Association of Cerebrospinal Fluid Volume with Cerebral Vasospasm After Aneurysmal Subarachnoid Hemorrhage: A Retrospective Volumetric Analysis

NCJ_cover.jpgBy Moritz Scherer, Jin-On Jung, Jonas Cordes, Lars Wessels, Alexander Younsi, Silvia Schönenberger, Markus Alfred Möhlenbruch, Klaus Maier-Hein, Andreas Unterberg, Klaus Zweckberger

First Online: 26 November 2019

In aneurysmal subarachnoid hemorrhage (SAH), clot volume has been shown to correlate with the development of radiographic vasospasm (VS), while the role of cerebrospinal fluid (CSF) volume remains largely elusive in the literature. We evaluated CSF volume as a potential surrogate for VS in addition to SAH volume in this retrospective series.

Patients and Methods
From a consecutive cohort of aneurysmal SAH (n= 320), cases were included when angiographic evaluation for VS was performed (n= 125). SAH and CSF volumes were volumetrically quantified using an algorithm-assisted segmentation approach on initial computed tomography after ictus. Association with VS was analyzed using regression analysis. Receiver operating characteristic (ROC) curves were used to evaluate predictive accuracy of volumetric measures for VS and to identify cutoffs for risk stratification.

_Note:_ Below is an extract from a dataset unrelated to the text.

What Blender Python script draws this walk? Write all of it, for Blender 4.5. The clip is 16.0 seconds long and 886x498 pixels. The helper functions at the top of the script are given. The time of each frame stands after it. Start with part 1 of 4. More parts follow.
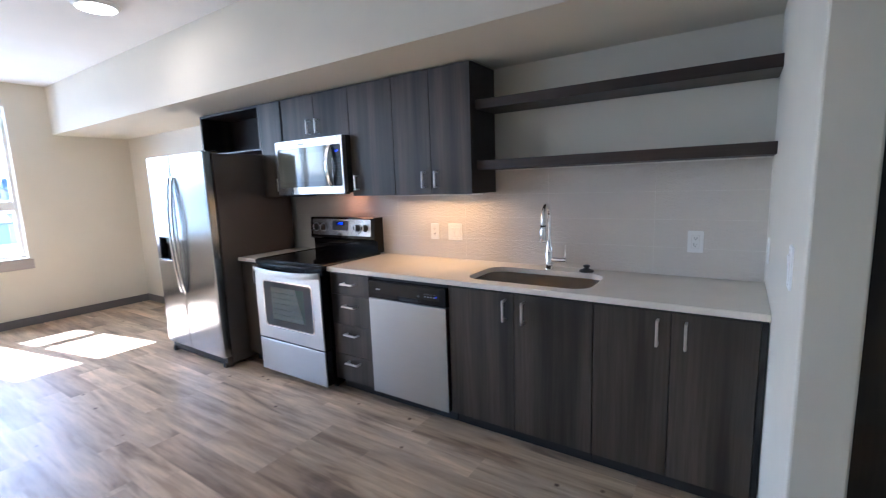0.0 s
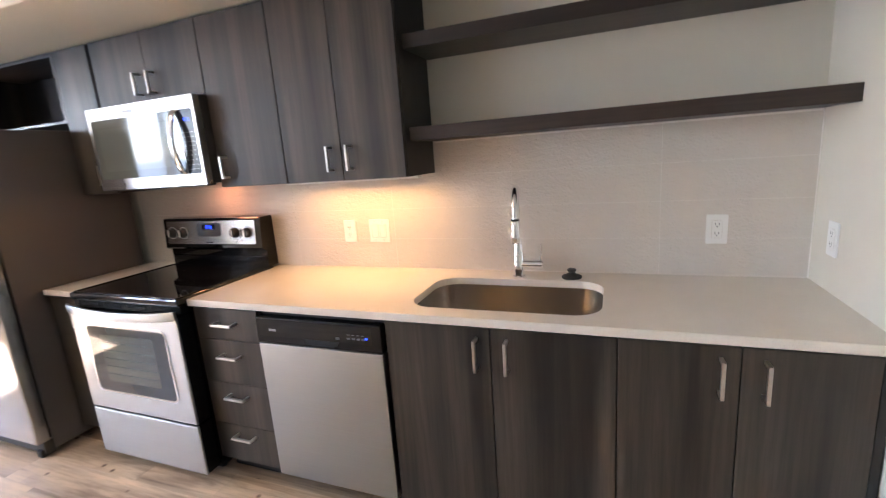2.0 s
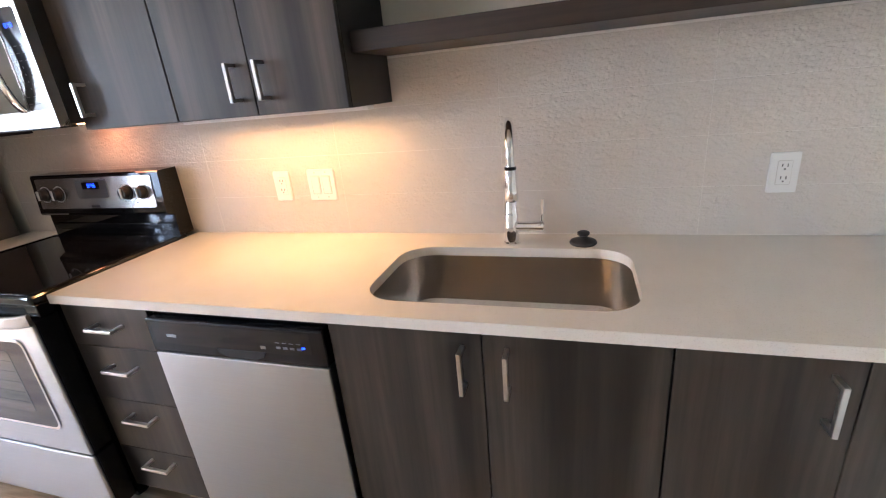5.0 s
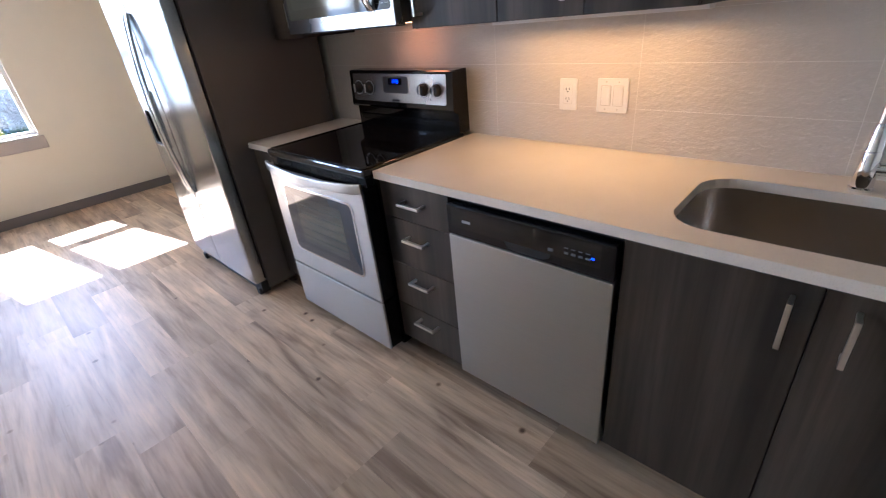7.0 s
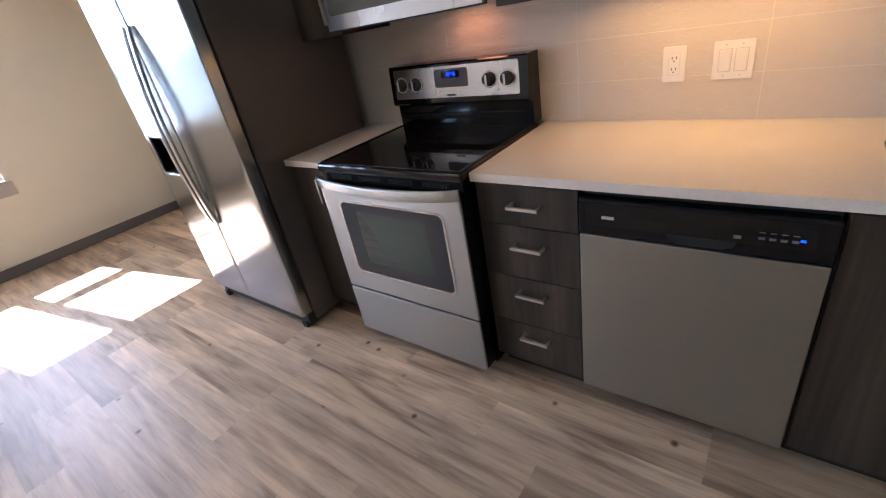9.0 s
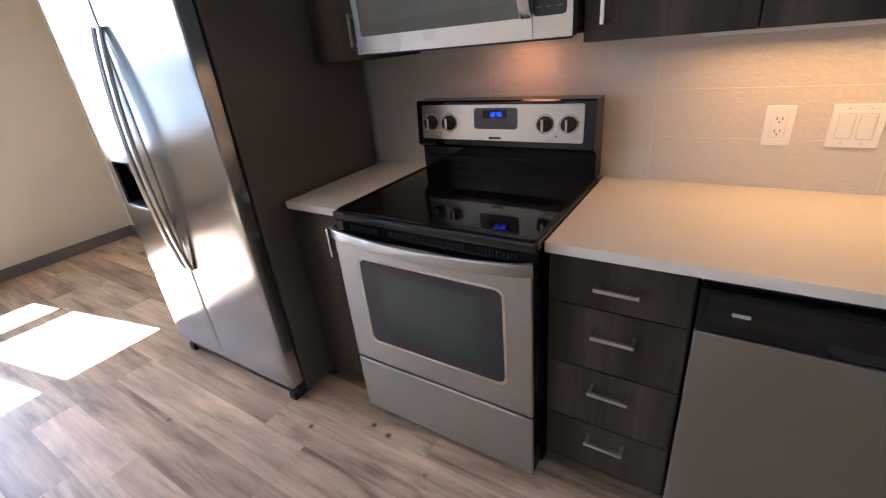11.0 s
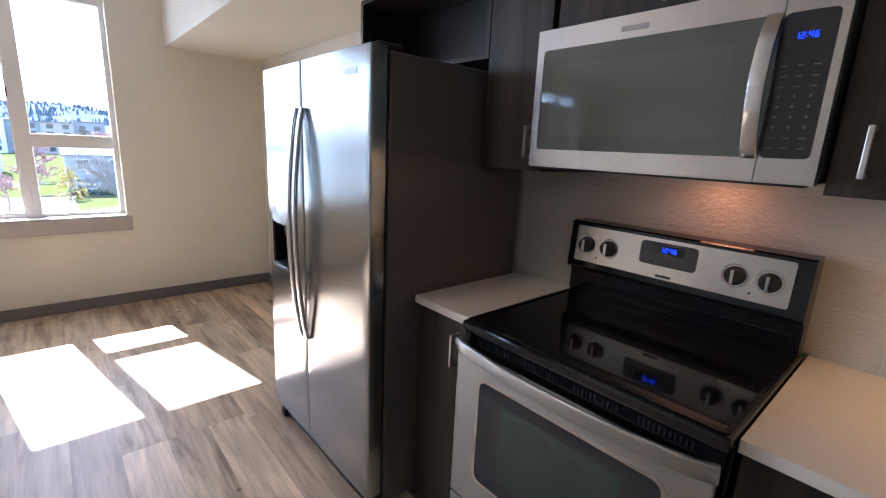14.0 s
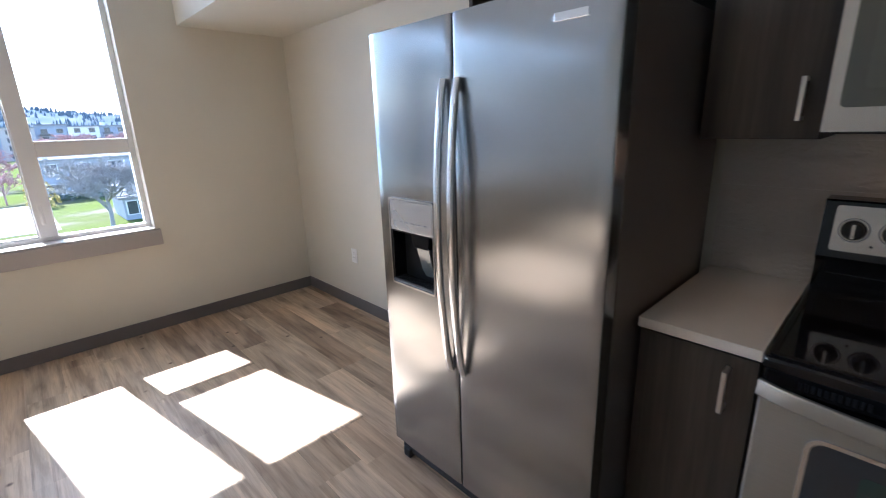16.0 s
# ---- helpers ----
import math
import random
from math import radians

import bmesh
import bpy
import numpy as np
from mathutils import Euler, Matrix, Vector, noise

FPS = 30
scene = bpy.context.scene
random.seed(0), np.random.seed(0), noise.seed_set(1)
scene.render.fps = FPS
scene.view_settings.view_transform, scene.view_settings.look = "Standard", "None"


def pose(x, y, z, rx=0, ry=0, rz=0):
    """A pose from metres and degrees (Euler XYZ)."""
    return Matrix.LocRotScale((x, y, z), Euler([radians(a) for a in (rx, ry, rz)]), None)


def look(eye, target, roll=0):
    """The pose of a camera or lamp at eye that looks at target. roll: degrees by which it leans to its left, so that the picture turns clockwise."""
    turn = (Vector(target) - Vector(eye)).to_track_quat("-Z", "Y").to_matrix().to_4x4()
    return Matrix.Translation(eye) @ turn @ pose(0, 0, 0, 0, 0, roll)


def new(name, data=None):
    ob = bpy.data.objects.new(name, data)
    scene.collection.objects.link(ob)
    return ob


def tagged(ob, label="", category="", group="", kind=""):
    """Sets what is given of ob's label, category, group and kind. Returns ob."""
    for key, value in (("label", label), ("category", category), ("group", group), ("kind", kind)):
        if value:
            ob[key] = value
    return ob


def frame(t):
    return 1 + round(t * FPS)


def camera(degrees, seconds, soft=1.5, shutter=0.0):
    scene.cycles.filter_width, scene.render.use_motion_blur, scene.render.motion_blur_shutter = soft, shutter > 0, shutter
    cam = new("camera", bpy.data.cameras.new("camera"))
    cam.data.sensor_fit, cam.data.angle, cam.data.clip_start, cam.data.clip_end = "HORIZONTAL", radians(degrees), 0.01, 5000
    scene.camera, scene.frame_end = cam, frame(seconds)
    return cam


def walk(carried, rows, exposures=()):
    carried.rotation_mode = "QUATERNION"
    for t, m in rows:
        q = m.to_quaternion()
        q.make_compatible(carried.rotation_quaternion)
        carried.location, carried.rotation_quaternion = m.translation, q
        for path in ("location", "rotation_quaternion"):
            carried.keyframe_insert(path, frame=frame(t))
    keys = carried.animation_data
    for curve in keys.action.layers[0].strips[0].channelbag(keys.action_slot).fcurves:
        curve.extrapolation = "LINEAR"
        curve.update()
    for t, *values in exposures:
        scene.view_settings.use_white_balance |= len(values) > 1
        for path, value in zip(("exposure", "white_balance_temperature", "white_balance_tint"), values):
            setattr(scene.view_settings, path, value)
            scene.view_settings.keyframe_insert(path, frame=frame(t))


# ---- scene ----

Among 125 included cases, angiography showed VS in 101 (VS+), while no VS was observed in 24 (VS−) cases. In volumetric analysis, mean SAH volume was significantly larger (26.8 ± 21.1 ml vs. 12.6 ± 12.2 ml, p= 0.001), while mean CSF volume was significantly smaller (63.0 ± 31.2 ml vs. 85.7 ± 62.8, p= 0.03) in VS+ compared to VS− cases, respectively. The absence of correlation for SAH and CSF volumes (Pearson R − 0.05, p= 0.58) indicated independence of both measures of the subarachnoid compartment, which was a prerequisite for CSF to act as a new surrogate for VS not related to SAH. Regression analysis confirmed an increased risk of VS with increasing SAH (OR 1.06, 95% CI 1.02–1.11, p= 0.006), while CSF had a protective effect toward VS (OR 0.99, 95% CI 0.98–0.99, p= 0.02). SAH/CSF ratio was also associated with VS (OR 1.03, 95% CI 1.01–1.05, p= 0.015). ROC curves suggested cutoffs at 120 ml CSF and 20 ml SAH for VS stratification. Combination of variables improved stratification accuracy compared to use of SAH alone.

This study provides a proof of concept for CSF correlating with angiographic VS after aneurysmal SAH. Quantification of CSF in conjunction with SAH might enhance risk stratification and exhibit advantages over traditional scores. The association of CSF has to be corroborated for delayed cerebral ischemia to further establish CSF as a surrogate parameter.